MS. Found in a Bottle Theme of Death

Beyond the simple fear of dying, "MS. Found in a Bottle" goes all philosophical on us in its examination of life and death. The narrator spends the entire story facing down various potentially lethal scenarios, meets a crew of sailors who seem to defy death at every turn, and in the end goes with them to their deaths thanks to a giant whirlpool at the South Pole. The action shifts at several key points—when the storm first arrives, when the narrator reaches the black galleon and when the narrator starts writing again well after his arrival—that we might think of as shifts from life to some kind of afterlife, all leading up to the moment in which the narrator experiences the ultimate death—the unknown.

Questions About Death

  1. What evidence is there to suggest that the narrator has died?
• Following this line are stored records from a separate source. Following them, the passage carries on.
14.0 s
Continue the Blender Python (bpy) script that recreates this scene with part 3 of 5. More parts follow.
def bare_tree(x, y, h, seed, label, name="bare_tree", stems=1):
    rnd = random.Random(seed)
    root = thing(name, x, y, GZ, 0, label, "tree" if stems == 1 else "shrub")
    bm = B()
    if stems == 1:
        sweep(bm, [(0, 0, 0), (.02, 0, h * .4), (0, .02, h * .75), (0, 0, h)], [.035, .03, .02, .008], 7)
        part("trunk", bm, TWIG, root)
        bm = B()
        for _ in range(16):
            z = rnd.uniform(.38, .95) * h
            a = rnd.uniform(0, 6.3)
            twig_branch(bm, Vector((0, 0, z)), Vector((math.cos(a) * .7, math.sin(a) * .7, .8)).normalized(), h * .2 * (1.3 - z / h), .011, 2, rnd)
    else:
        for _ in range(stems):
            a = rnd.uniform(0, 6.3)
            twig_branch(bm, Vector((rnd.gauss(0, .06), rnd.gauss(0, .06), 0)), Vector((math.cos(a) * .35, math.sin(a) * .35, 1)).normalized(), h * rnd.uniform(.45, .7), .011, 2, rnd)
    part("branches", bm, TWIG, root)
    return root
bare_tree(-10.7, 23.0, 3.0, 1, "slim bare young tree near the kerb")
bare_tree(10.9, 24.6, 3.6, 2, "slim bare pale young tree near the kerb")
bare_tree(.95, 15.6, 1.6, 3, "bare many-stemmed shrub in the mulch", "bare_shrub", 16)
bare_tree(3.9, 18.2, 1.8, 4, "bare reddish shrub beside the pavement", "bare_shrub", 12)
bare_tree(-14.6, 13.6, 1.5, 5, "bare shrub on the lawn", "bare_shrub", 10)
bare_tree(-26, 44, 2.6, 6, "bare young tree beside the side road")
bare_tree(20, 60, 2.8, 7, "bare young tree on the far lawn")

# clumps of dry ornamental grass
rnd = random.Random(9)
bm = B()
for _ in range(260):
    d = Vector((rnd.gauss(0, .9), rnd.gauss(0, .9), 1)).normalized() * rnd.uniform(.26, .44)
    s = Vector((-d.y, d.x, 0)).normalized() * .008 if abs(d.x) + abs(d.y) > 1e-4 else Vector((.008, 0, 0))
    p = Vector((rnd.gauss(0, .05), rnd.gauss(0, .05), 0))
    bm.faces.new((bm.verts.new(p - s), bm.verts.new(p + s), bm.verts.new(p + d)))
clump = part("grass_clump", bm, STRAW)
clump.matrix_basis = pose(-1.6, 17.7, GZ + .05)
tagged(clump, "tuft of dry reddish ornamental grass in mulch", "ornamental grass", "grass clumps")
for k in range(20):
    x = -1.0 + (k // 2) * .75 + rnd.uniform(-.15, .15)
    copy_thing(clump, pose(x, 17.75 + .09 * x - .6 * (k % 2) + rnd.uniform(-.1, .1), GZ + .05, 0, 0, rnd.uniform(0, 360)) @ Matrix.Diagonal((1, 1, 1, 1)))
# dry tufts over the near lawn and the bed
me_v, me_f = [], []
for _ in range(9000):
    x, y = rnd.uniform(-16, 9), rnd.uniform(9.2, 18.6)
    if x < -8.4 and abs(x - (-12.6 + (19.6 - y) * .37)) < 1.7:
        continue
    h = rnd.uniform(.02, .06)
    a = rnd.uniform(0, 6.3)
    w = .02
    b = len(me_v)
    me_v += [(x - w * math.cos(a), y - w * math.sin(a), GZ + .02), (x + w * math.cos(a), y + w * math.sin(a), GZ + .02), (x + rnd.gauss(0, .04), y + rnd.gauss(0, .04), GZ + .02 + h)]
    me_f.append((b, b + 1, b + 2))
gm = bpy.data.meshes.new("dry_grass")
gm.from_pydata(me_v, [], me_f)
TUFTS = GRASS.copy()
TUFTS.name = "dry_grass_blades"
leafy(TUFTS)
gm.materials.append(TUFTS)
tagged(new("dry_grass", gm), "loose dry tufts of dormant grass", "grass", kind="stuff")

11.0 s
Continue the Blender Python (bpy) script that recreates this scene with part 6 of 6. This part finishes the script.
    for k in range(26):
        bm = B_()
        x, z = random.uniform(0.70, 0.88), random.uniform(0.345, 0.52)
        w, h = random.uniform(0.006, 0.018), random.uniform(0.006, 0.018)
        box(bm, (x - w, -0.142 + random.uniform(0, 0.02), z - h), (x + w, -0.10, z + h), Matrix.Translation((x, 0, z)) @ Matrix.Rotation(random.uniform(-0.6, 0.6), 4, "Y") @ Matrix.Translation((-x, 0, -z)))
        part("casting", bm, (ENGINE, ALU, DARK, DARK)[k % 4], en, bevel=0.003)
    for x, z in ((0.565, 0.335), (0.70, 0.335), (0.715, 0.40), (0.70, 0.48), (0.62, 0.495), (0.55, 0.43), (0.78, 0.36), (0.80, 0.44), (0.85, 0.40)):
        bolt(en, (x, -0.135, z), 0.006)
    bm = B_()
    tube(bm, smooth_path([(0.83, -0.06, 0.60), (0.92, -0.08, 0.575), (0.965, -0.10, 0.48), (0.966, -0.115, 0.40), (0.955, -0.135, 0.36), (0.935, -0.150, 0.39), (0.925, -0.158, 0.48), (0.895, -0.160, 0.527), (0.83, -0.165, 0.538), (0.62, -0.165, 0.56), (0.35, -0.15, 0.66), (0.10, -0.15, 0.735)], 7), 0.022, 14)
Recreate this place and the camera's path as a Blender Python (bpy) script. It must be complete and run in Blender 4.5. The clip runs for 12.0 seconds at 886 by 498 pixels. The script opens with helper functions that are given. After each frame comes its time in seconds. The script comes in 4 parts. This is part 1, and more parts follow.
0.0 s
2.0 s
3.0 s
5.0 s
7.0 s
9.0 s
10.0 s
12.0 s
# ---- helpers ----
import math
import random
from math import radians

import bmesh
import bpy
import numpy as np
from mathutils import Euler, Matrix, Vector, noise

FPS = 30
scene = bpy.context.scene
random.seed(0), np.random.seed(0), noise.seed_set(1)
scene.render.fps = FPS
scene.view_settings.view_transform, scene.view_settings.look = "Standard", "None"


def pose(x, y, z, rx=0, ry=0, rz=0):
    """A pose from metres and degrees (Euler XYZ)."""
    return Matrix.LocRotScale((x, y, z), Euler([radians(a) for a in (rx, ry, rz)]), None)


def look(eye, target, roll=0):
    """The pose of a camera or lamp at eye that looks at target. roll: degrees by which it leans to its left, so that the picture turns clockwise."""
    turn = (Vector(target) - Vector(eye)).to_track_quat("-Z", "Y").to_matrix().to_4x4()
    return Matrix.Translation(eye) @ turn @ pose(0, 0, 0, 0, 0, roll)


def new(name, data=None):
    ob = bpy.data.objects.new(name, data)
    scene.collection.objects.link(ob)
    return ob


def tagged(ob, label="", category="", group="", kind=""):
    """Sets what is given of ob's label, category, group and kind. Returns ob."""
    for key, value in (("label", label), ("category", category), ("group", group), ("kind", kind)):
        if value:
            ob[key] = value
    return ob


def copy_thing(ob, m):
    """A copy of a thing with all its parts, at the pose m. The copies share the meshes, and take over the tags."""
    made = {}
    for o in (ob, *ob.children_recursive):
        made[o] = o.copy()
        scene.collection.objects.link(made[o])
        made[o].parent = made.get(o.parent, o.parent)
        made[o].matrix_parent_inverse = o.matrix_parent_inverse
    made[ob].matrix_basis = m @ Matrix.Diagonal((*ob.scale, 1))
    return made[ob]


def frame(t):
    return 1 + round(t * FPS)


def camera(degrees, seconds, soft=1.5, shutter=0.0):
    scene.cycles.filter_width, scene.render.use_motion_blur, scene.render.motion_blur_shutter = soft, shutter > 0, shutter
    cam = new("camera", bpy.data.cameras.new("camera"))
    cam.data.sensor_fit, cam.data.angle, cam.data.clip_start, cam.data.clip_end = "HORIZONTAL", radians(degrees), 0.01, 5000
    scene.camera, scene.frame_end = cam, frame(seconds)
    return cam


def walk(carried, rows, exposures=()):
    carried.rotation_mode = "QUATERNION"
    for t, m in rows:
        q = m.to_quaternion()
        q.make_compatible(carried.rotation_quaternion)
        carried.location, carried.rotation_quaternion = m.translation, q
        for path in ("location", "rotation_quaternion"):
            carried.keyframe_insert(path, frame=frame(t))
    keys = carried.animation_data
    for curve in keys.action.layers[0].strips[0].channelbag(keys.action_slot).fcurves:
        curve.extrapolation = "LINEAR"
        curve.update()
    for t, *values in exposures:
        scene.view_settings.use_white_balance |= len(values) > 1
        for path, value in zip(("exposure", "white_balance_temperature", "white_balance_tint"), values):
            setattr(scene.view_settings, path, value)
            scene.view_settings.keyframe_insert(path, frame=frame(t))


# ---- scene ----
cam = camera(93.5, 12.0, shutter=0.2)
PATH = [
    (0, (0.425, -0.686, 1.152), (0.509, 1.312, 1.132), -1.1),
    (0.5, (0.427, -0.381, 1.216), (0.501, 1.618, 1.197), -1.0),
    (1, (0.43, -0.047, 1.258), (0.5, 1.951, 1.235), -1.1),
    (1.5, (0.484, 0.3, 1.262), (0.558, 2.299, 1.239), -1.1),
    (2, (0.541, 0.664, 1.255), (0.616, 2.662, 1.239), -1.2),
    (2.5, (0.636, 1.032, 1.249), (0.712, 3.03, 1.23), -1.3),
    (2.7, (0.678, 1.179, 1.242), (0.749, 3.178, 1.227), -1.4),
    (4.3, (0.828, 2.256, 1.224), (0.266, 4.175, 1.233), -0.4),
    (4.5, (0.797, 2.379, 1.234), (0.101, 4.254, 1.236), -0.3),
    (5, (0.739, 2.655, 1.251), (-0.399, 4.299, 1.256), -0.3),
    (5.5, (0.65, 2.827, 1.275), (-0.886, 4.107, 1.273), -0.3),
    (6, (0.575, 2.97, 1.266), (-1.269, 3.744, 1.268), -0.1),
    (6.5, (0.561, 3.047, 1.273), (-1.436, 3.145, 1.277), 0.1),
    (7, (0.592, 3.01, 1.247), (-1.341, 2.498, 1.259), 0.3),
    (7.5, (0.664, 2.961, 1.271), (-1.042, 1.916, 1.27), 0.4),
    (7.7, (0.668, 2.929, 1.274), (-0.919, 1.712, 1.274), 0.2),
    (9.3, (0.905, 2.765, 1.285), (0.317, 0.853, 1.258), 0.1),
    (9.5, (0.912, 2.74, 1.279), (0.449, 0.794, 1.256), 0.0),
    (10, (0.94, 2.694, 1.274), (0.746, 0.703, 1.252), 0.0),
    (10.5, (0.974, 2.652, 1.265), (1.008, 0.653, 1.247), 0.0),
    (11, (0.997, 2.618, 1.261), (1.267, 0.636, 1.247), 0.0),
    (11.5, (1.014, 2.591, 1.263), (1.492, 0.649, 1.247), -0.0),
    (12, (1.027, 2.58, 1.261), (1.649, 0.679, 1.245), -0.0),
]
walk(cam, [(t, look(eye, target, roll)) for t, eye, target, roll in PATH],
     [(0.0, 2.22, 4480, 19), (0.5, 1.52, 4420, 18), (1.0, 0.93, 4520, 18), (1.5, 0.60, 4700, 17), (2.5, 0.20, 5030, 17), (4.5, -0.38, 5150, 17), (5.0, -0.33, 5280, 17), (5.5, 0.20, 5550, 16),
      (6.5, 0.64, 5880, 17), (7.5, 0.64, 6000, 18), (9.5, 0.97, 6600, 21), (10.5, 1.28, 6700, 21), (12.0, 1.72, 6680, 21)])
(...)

What evidence suggests that he is still alive? What do you really think went down?
  2. How do the narration and descriptions change after the narrator arrives on the black galleon? Do they suggest some kind of afterlife in any way? Is our guy in purgatory?
  3. What does the age of the crew and the black galleon suggest about them? Are they ghosts? Are they immortal? Are they just old salts?

Chew on This

Try on an opinion or two, start a debate, or play the devil’s advocate.

The narrator has died at some point (if so, say where) and is now in purgatory or some type of afterlife. We just missed the signs.

The narrator is still among the living, and his surroundings are just extraordinary portions of our own world—things yet to be explored.